The nice thing about defining a projective space in terms of the subspaces of a vector space is that this definition satisfies the geometric axioms of a projective space: that every two point are contained in a unique line, and every two coplanar lines intersect in a unique point, as well as a non-triviality condition (https://en.wikipedia.org/wiki/Projective_space). I don't think this equivalence relation would give rise to any such geometric structure. Your "lines" would not have the regularities that they do over a field.

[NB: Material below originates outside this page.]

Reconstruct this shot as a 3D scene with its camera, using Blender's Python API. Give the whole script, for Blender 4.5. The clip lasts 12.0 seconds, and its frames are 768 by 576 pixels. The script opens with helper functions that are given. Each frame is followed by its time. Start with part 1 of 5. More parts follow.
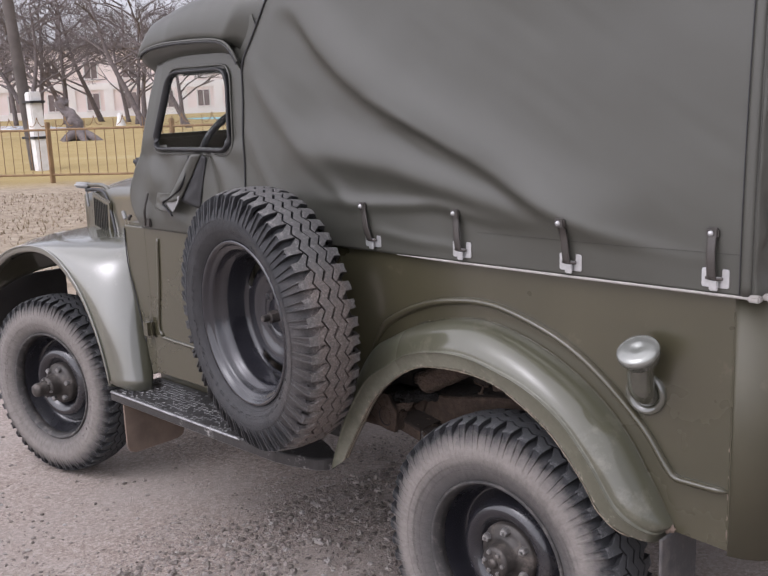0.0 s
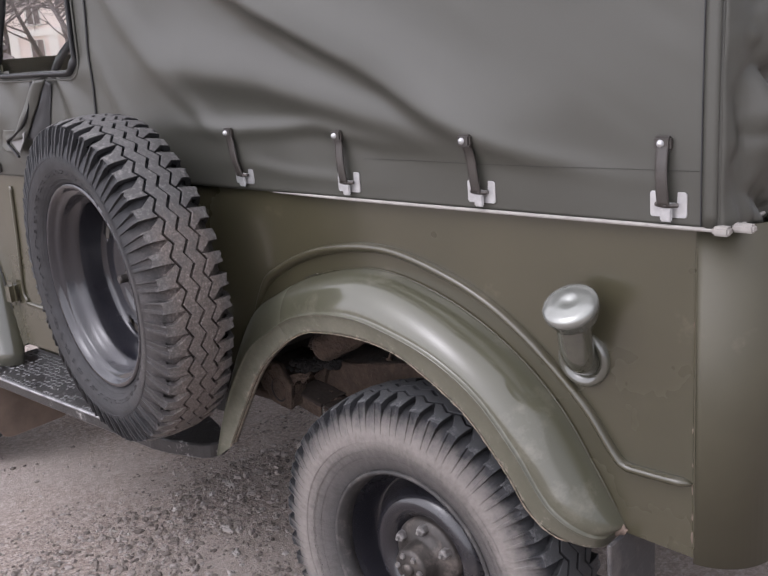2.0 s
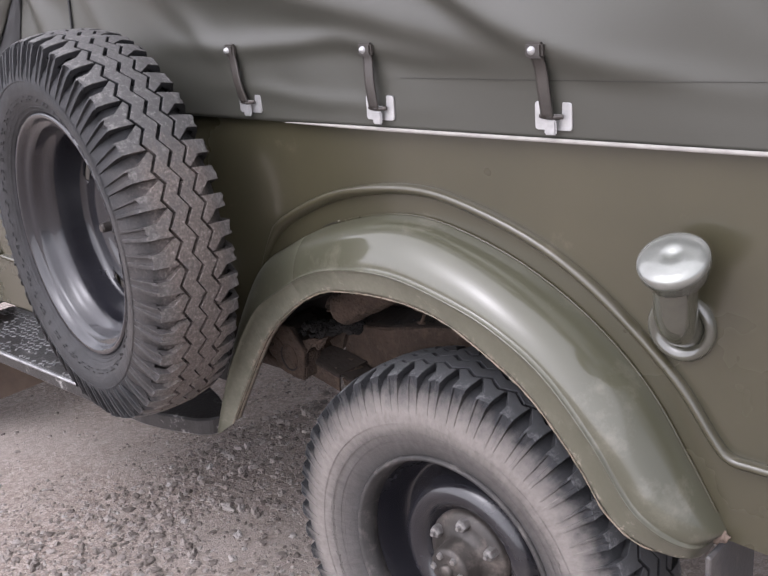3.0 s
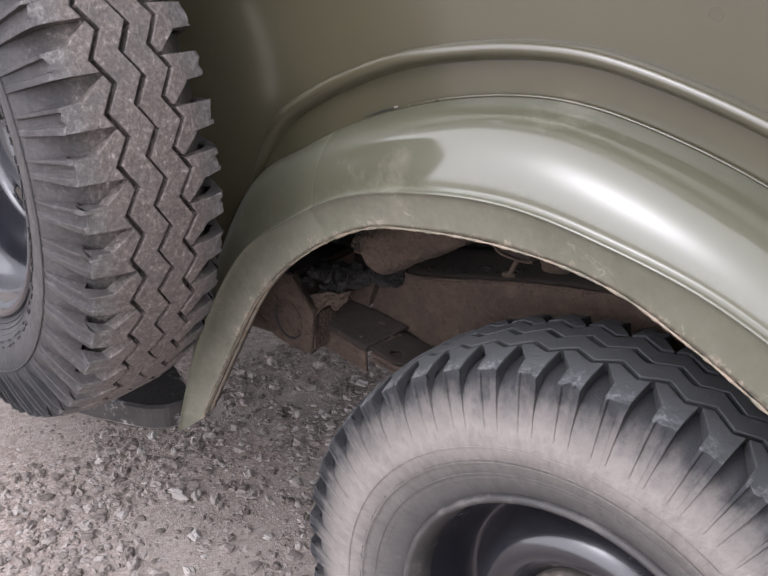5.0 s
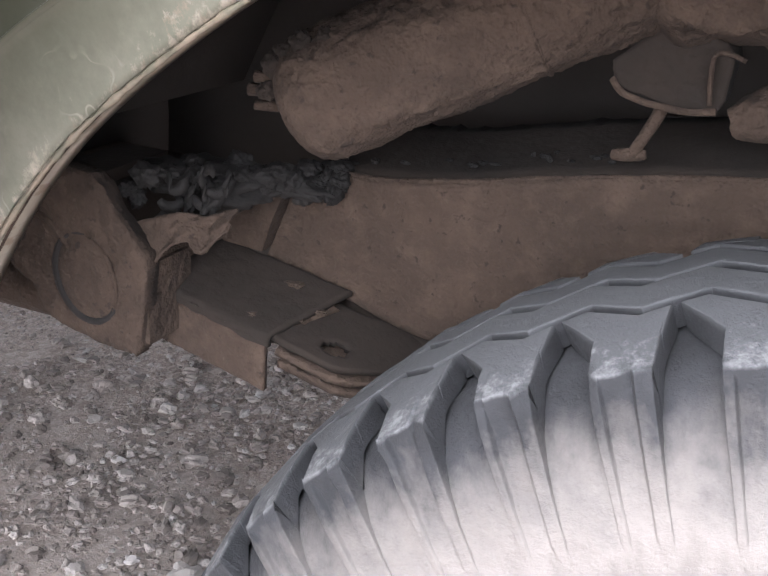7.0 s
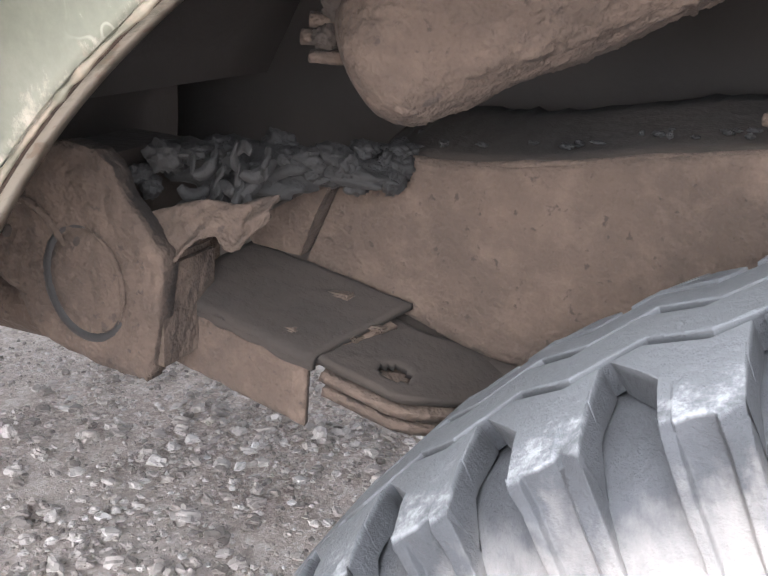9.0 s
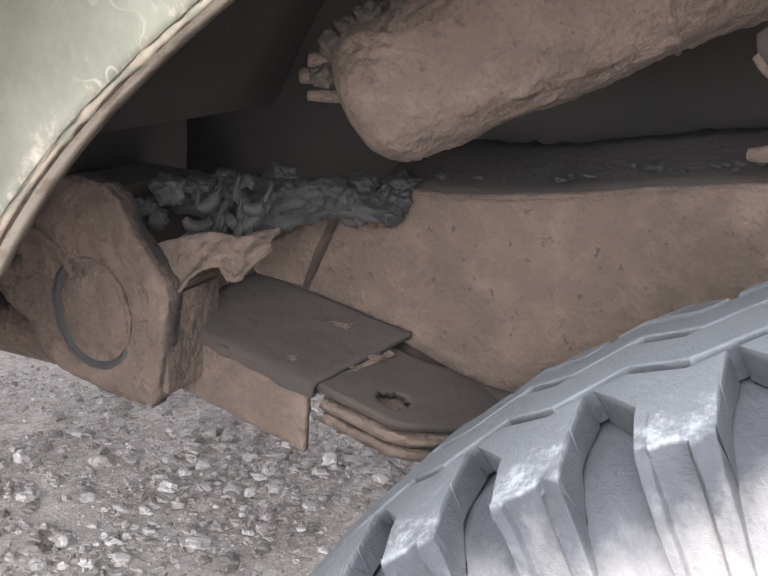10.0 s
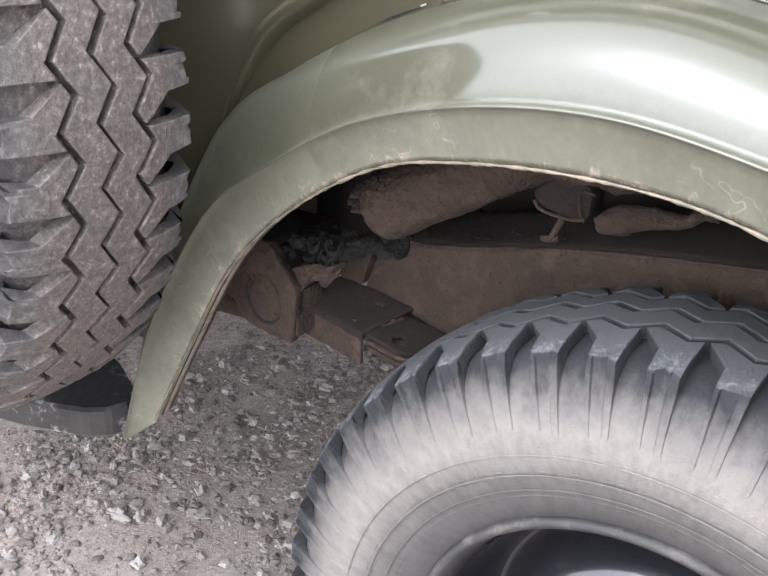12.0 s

That said, the equivalence relation you describe is studied! If you define that same equivalence relation on pairs, it gives rise to "projective lines over a ring." The subject has a wikipedia article: https://en.wikipedia.org/wiki/Projective_line_over_a_ring

Another generalization that does exist is that of projective spaces on modules over division rings, rather than fields. In division rings, the multiplication does not need to commute, but division rings still give rise to projective spaces. The ever helpful wikipedia article on the projective plane describes this construction - it's basically the same as the construction of the projective plane over a field.

I don't know of any books on general projective lines over rings. The wikipedia article cites the paper: Blunck & H Havlicek (2000) "Projective representations: projective lines over rings". I might recommend books on projective geometry: one I know of is Robin Hartshorne's Foundations of Projective Geometry.